Required task:
Copy out the listing that follows, exact in every word, and skip the images.

Dataset content:
########################################

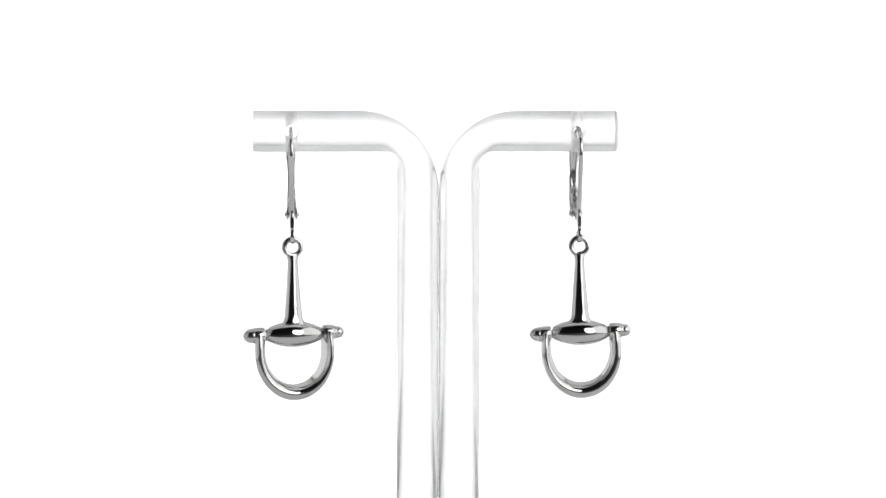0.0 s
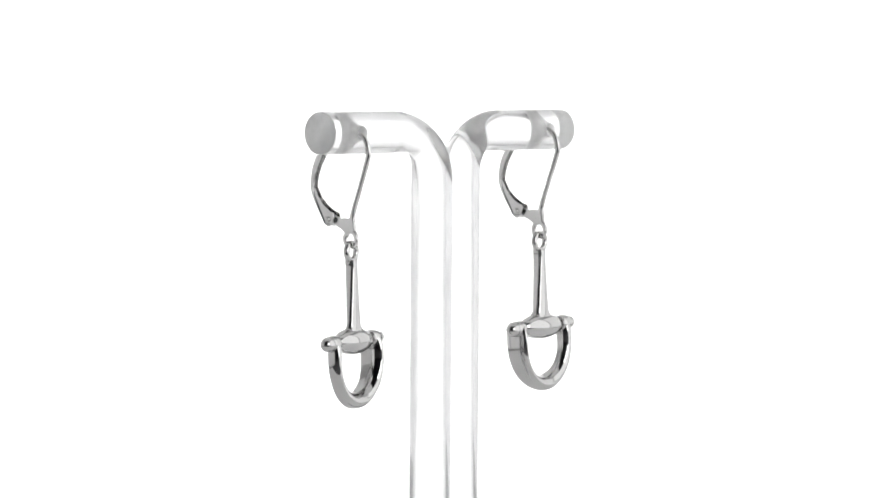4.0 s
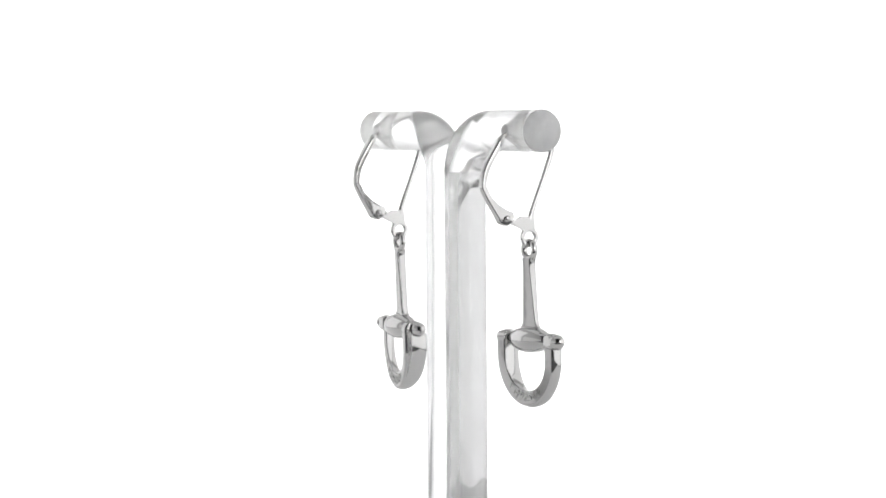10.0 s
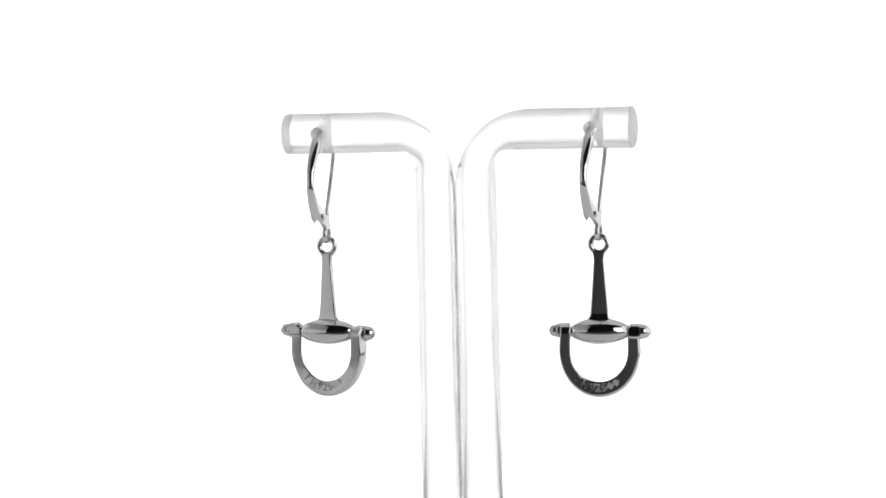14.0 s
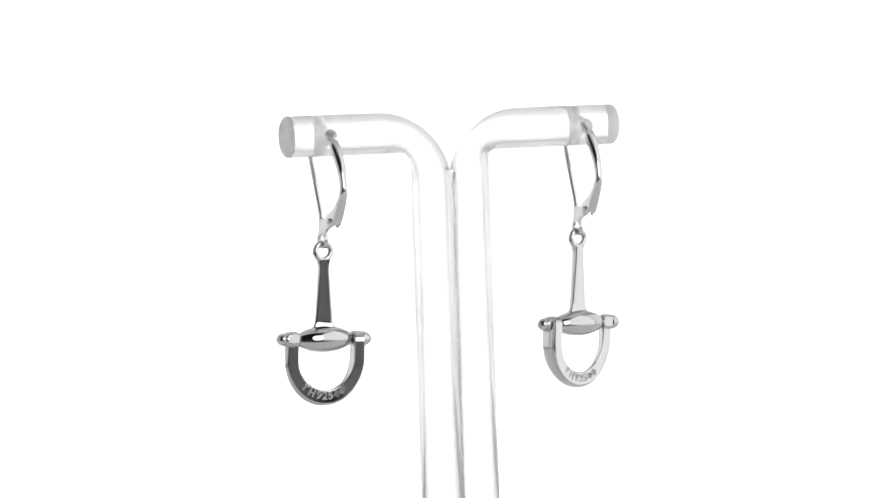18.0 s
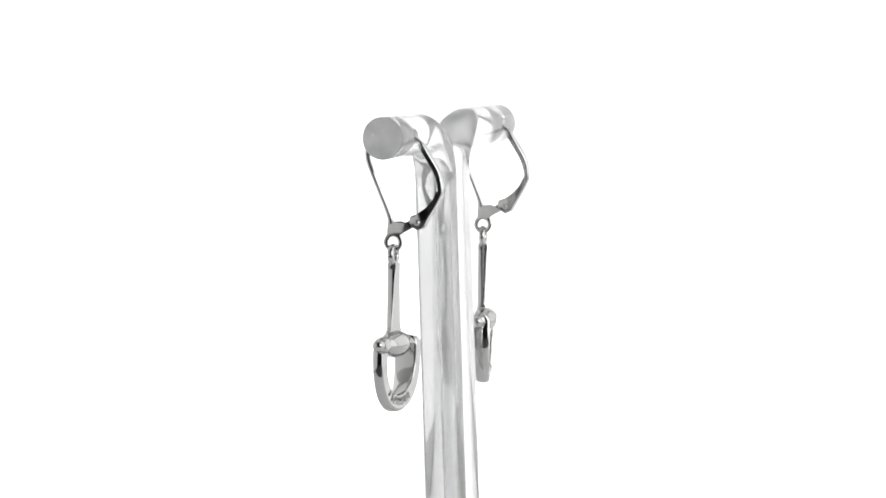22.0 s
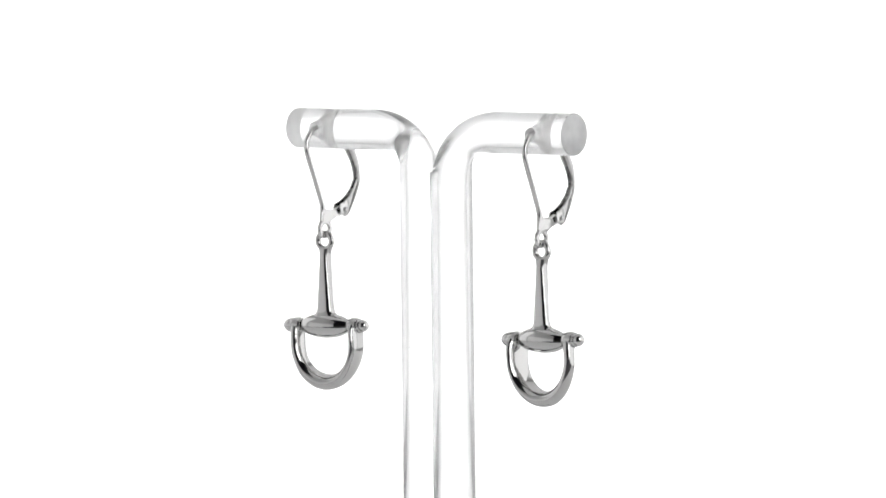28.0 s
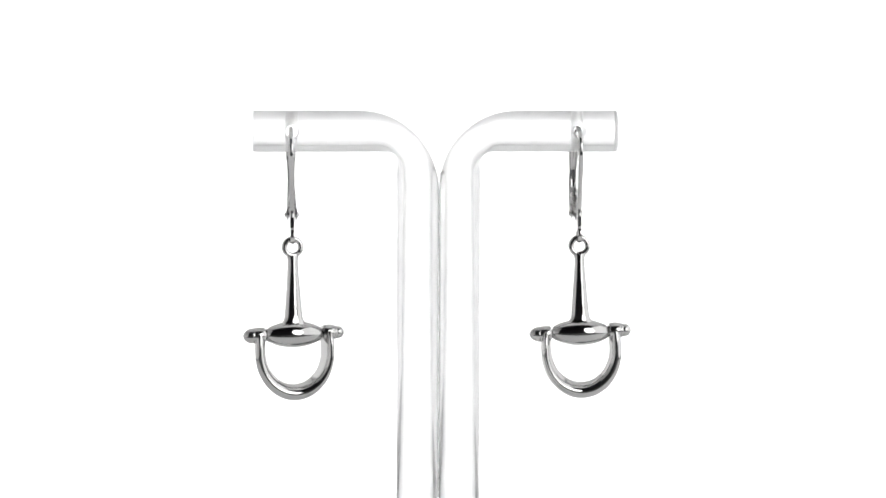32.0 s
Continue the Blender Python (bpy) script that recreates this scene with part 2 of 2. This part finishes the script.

########################################

Expected output:
0.0 s
4.0 s
10.0 s
14.0 s
18.0 s
22.0 s
28.0 s
32.0 s
Continue the Blender Python (bpy) script that recreates this scene with part 2 of 2. This part finishes the script.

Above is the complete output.